◆ SUPPLIED INFORMATION

************

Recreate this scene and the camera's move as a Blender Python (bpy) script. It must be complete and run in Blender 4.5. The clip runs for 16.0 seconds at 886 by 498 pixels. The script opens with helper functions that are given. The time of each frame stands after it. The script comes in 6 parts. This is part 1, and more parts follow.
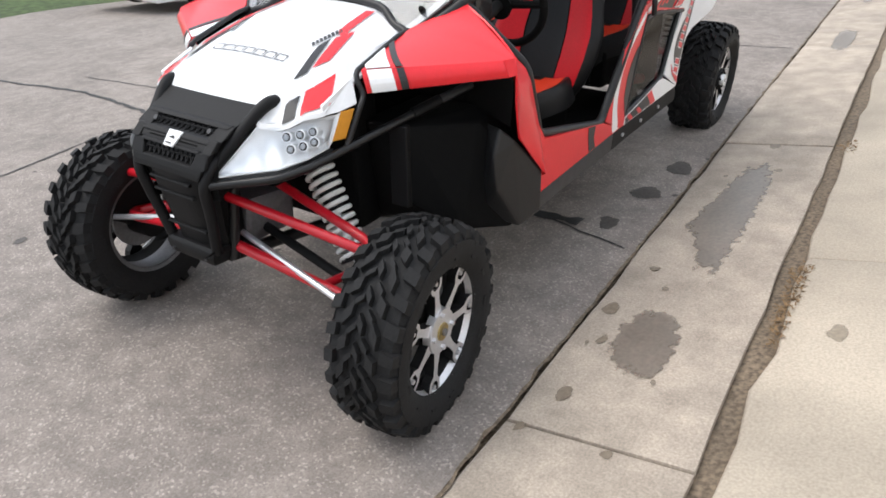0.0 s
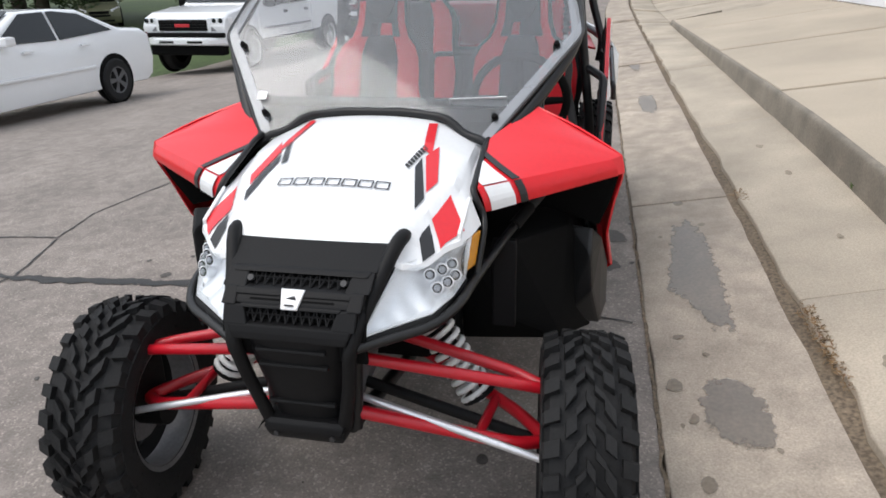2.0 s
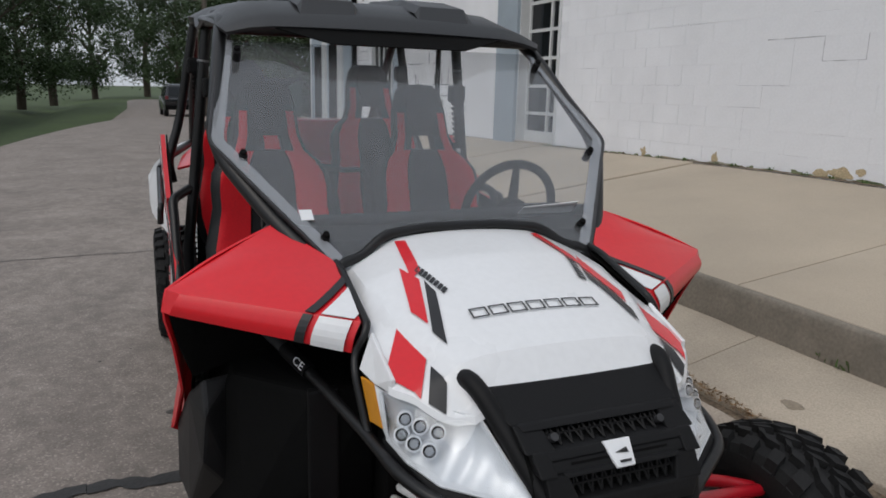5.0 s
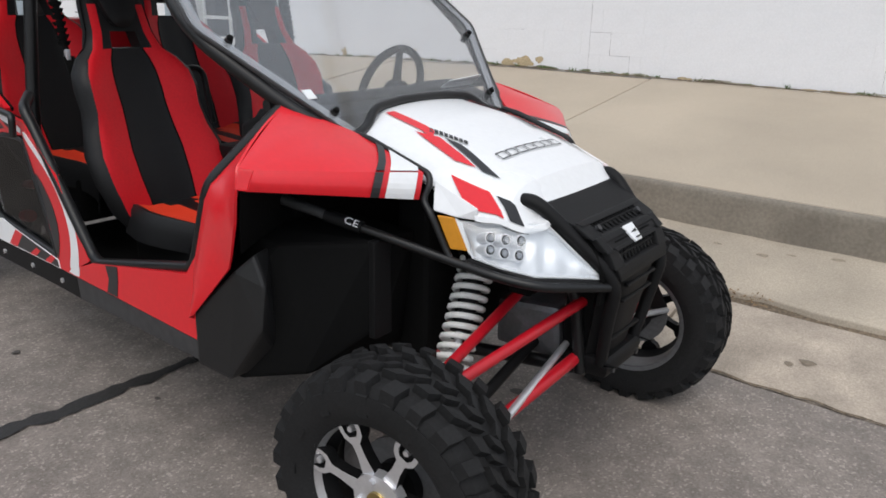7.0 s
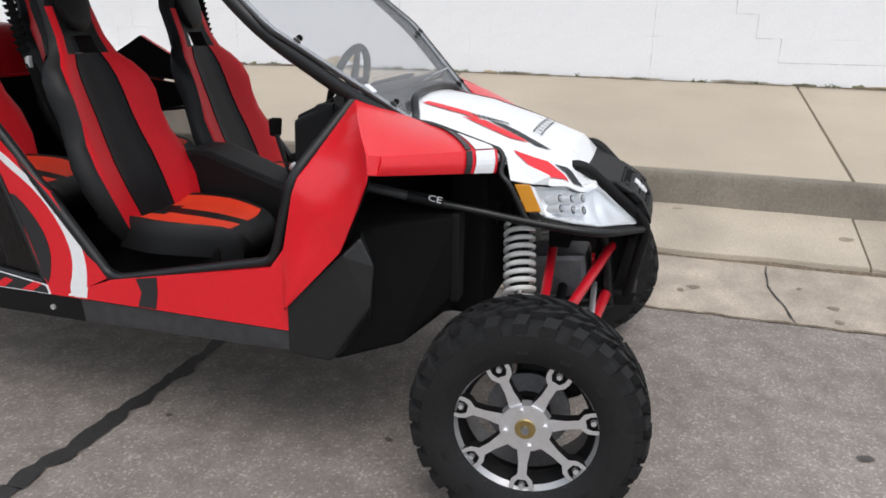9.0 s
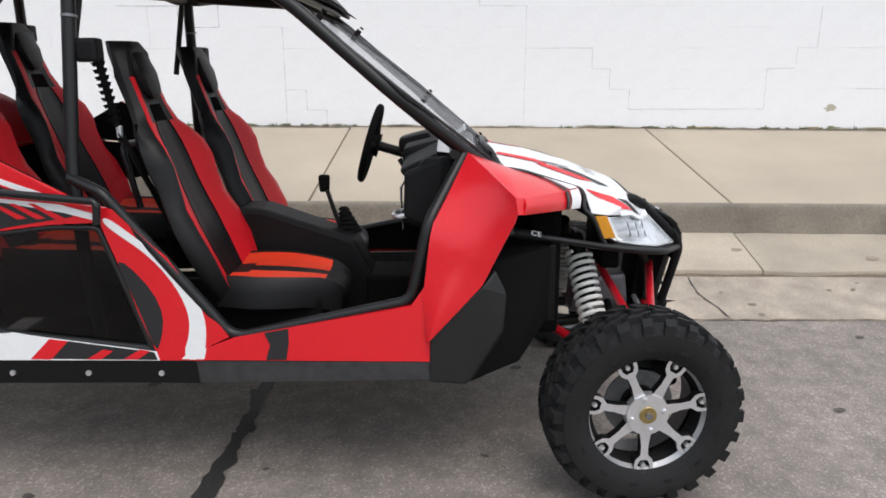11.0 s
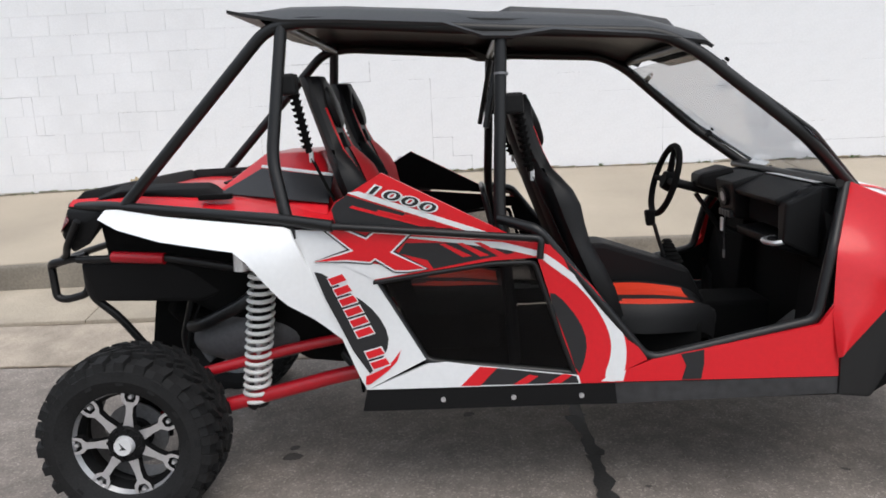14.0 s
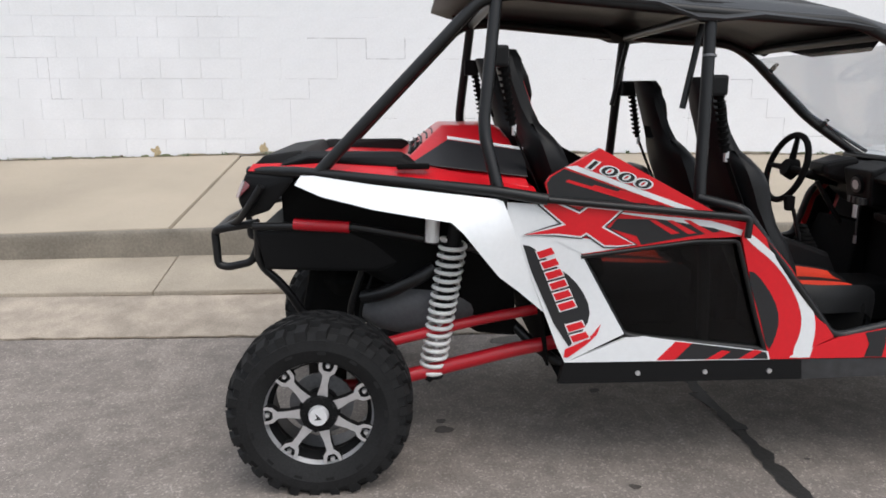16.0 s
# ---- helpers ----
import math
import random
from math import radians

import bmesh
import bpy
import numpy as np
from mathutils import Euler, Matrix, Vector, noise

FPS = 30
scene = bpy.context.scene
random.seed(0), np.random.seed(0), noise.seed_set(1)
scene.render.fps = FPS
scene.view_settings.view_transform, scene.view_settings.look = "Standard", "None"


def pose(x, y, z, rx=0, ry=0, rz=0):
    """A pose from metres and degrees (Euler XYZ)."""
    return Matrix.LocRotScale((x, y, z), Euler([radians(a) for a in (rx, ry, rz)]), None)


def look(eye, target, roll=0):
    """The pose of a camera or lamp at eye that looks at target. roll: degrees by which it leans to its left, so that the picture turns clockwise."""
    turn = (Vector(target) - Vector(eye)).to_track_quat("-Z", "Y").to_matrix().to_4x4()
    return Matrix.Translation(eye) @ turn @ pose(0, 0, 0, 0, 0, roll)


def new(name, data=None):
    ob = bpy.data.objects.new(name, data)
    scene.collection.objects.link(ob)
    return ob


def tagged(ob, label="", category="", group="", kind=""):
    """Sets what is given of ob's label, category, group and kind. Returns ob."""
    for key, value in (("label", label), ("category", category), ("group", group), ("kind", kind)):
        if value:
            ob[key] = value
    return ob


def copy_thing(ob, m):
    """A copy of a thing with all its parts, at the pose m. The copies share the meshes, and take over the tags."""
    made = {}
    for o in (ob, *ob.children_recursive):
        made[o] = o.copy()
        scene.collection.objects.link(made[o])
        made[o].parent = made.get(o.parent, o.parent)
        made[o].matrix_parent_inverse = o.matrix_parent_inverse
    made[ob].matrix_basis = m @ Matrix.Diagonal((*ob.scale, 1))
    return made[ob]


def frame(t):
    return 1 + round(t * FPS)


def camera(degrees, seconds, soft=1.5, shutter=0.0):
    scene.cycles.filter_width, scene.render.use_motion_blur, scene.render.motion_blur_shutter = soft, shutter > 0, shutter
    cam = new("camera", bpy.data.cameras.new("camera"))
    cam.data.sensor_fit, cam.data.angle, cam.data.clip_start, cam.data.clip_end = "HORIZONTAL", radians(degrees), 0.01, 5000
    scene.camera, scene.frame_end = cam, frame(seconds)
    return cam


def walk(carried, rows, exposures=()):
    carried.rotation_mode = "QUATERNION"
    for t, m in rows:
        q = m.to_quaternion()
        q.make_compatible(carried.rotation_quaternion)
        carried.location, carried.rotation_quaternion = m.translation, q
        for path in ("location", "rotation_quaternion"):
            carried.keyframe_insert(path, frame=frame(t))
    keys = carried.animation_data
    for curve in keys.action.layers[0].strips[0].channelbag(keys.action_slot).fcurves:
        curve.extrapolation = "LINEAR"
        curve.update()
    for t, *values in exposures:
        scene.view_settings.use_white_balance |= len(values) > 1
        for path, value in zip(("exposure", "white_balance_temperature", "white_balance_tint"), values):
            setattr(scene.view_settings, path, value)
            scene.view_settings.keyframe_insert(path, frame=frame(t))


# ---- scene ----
EXPOSURES = [(0.0, 0.65), (0.6, 0.65), (1.0, 0.53), (1.5, 0.34), (2.5, 0.22), (3.0, -0.06), (5.5, -0.58), (6.0, -0.46), (6.5, -0.20), (7.5, 0.04), (9.0, 0.17), (11.5, 0.24), (13.0, 0.20), (16.0, 0.17)]
cam = camera(63.8, 16.0, soft=1.7)
# seconds, eye, target, roll
PATH = [
    (0, (1.453, 1.734, 1.561), (-0.007, 0.764, 0.597), -0.2),
    (0.5, (1.564, 1.416, 1.569), (-0.028, 0.613, 0.662), -1.1),
    (1, (1.73, 1.144, 1.541), (0.013, 0.498, 0.745), -0.7),
    (1.5, (1.733, 0.89, 1.554), (-0.037, 0.391, 0.769), -0.5),
    (2, (1.636, 0.681, 1.592), (-0.166, 0.273, 0.826), -1.6),
    (2.5, (1.572, 0.504, 1.612), (-0.275, 0.211, 0.904), -0.1),
    (3, (1.536, 0.239, 1.607), (-0.368, 0.11, 1.009), -0.2),
    (3.2, (1.498, 0.134, 1.576), (-0.425, 0.064, 1.034), 0.1),
    (5.5, (1.203, -1.022, 1.471), (-0.448, -0.001, 0.988), 1.3),
    (6, (1.194, -1.289, 1.433), (-0.273, -0.05, 0.876), 1.5),
    (6.5, (1.133, -1.572, 1.404), (-0.202, -0.232, 0.755), 3.0),
    (7, (0.977, -1.735, 1.41), (-0.193, -0.246, 0.767), 1.1),
    (7.5, (0.838, -1.906, 1.392), (-0.111, -0.269, 0.745), 0.7),
    (8, (0.695, -2.12, 1.393), (-0.092, -0.415, 0.702), -0.5),
    (8.5, (0.501, -2.269, 1.38), (-0.166, -0.506, 0.711), 0.4),
    (9, (0.286, -2.42, 1.391), (-0.255, -0.6, 0.763), 0.7),
    (11.5, (-0.855, -2.891, 1.425), (-0.829, -0.944, 0.968), -0.2),
    (12, (-1.086, -2.881, 1.427), (-1.146, -0.926, 1.011), -2.1),
    (12.5, (-1.331, -2.915, 1.438), (-1.438, -0.952, 1.069), -2.0),
    (13, (-1.556, -3.047, 1.451), (-1.584, -1.076, 1.112), -2.5),
    (13.5, (-1.73, -3.099, 1.444), (-1.733, -1.133, 1.079), -1.7),
    (14, (-1.942, -3.1, 1.456), (-2.012, -1.136, 1.084), -2.6),
    (14.5, (-2.167, -3.163, 1.452), (-2.201, -1.195, 1.101), -2.0),
    (15, (-2.37, -3.232, 1.447), (-2.319, -1.268, 1.072), -1.0),
    (15.5, (-2.616, -3.181, 1.426), (-2.565, -1.218, 1.047), -0.2),
    (16, (-2.877, -3.114, 1.443), (-2.782, -1.16, 1.024), -0.0),
]
walk(cam, [(t, look(e, g, r)) for t, e, g, r in PATH], EXPOSURES)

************

◆ REQUIRED TASK
Return verbatim the lines that run from the line containing "for path, value" through the line containing "scene.view_settings.keyframe_insert(path, frame=frame(t))", inclusive.

◆ REPLY
        for path, value in zip(("exposure", "white_balance_temperature", "white_balance_tint"), values):
            setattr(scene.view_settings, path, value)
            scene.view_settings.keyframe_insert(path, frame=frame(t))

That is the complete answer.